Post-migration or post-acquisition? If a big import or a merged database has just landed, you have a one-off spike rather than steady drift. Add: “We have just completed a [migration / acquisition / large import]. Treat this as a one-time bulk cleanup at scale, tell me where the native duplicate tool’s limits will bite, and design the matching tiers so the safe majority can be cleared quickly while the risky minority is quarantined for review.” The execution plan reshapes around volume.
Heavy on company records? If account-based motion means companies matter more than contacts, add: “Weight the model towards company deduplication. Focus the matching on domain and name variants, and account for companies created automatically from contact email domains.” The output leans into the company-merge rules and the auto-creation setting that drives most company duplicates.
Worried about destructive merges? If the team has been burned before, or you are in a regulated industry, add: “We need maximum caution. Recommend a quarantine-and-review approach over auto-merge wherever defensible, and build the plan around the Merge History Export as a compliance audit trail.” The plan tilts hard towards reversibility and documentation.
Want a quarterly cadence? Save the output and re-run it 90 days later with: “Compare against the output from [DATE] and report on how the duplicate rate has moved, which sources are still creating duplicates, whether the prevention settings held, and which matching rules need tightening.” That turns a one-off cleanup into a maintained discipline.
Beyond the prompt:
The model the prompt produces is the plan. Executing it safely follows an order, and with permanent merges the order is not optional.
Start with prevention, before you merge a single pair. This is counterintuitive (the duplicates are staring at you and the instinct is to start clearing them), but if the forms, imports, and integrations are still minting new ones, you are bailing a boat with a hole in it. Set email as the unique identifier on forms, switch them to update-existing, fix the import checklist, and audit the integrations first. Then the cleanup is a finite job rather than a permanent one.
Then export everything and turn on the habit of exporting before every batch. Because there is no unmerge, the pre-merge export and the Merge History Export are your only recovery path. Treat them as a seatbelt: the one time you skip it is the time you need it.
Then merge the high-confidence matches in small batches, twenty to thirty at a sitting, applying the survivorship rules you agreed rather than re-deciding each pair on the spot. Decision fatigue is how good rules produce bad merges; small batches against a written rule keep the judgement consistent. Bulk-reject the low-confidence noise so it stops cluttering the view, and quarantine the risky-but-plausible pairs for a slower, deliberate human pass.

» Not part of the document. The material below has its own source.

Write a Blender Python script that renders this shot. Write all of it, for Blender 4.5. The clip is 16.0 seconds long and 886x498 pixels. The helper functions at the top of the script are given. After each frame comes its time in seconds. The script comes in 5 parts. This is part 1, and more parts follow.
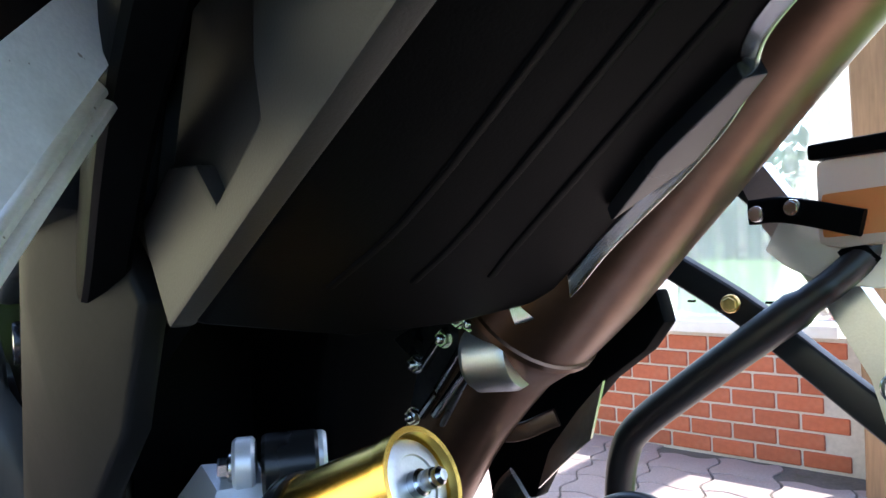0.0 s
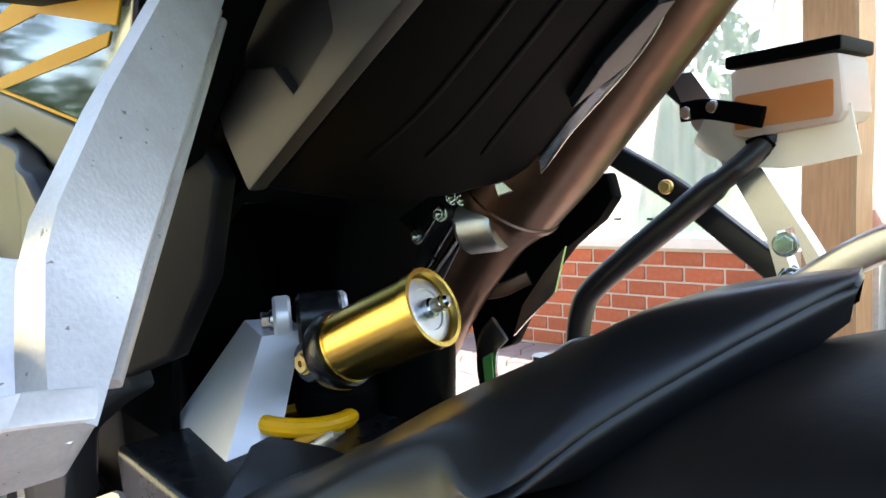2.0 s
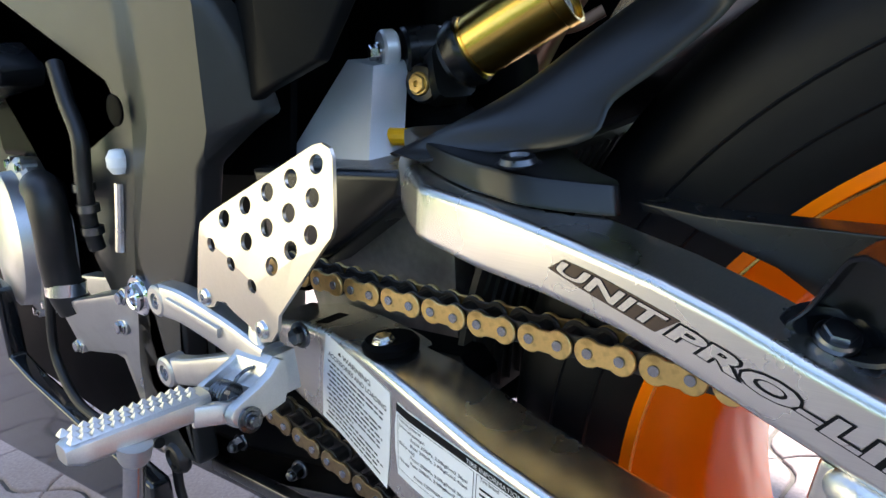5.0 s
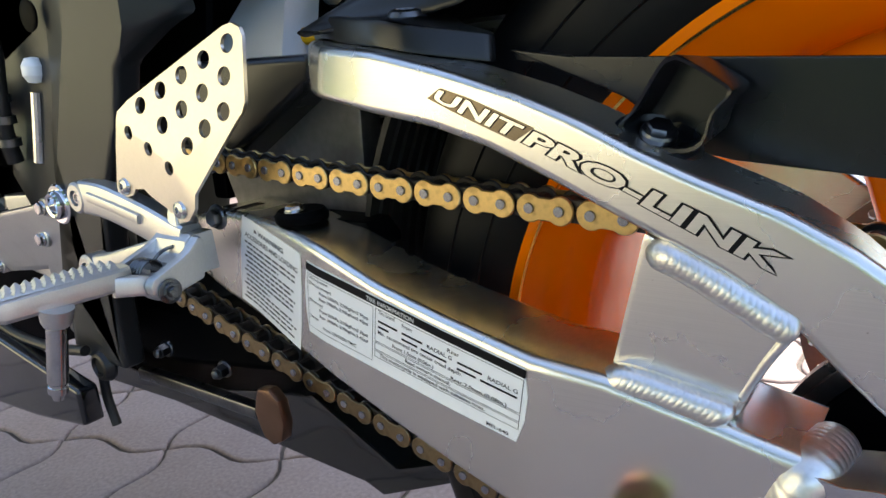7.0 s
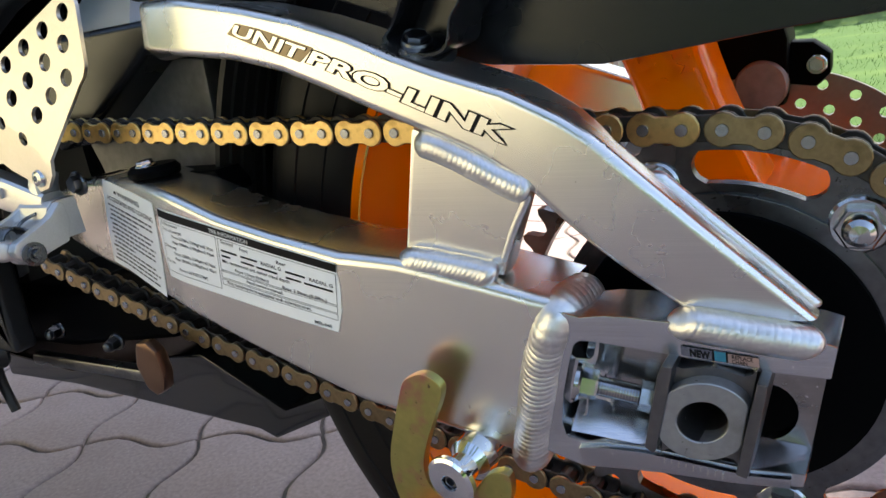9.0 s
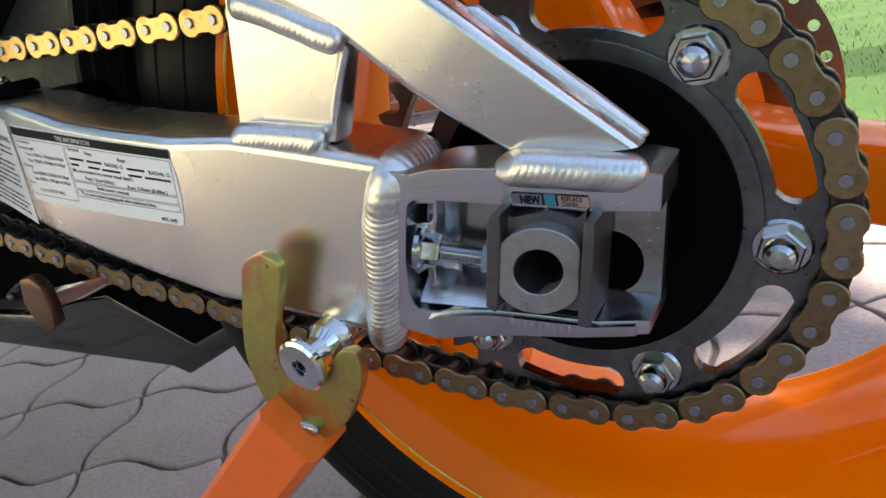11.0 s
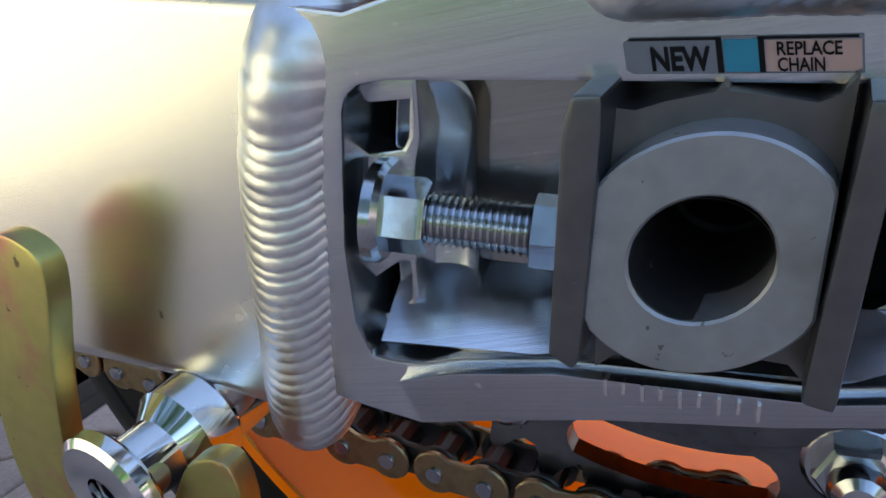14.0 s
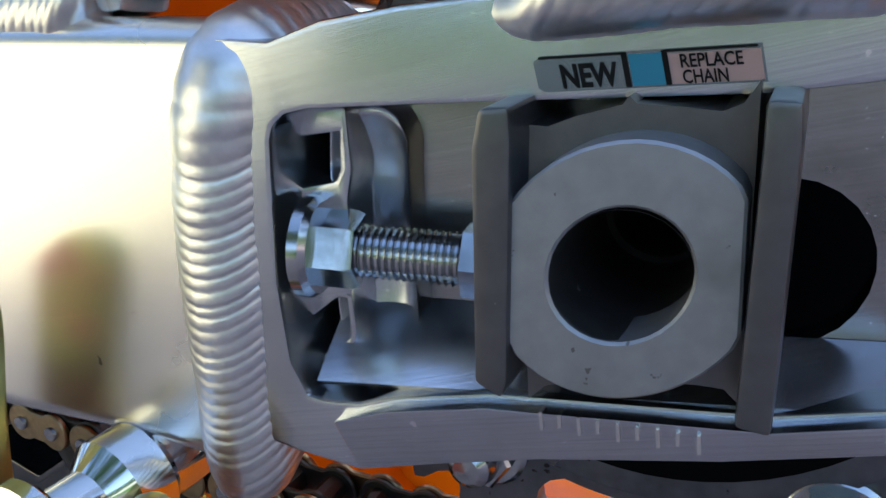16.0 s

Then stand up the review cadence and the data quality view, and give them an owner. A duplicate rate is not a number you fix once; it is a number you hold down. Fifteen minutes against a duplicates view each week, or a slightly longer monthly pass, keeps the database from drifting back, and the moment the creation rate spikes, the view tells you which source sprang a leak.
A clean, single view of each customer is the thing every other use of your CRM quietly depends on: the report you trust, the workflow that fires once, the agent that reasons over one history instead of three. Deduplication is not glamorous work, and nobody will thank you for the duplicate that never got created. But it is what separates a CRM your team believes from one they have quietly stopped trusting. And on the invoice, it is the gap between paying for your customers and paying for your copies of them.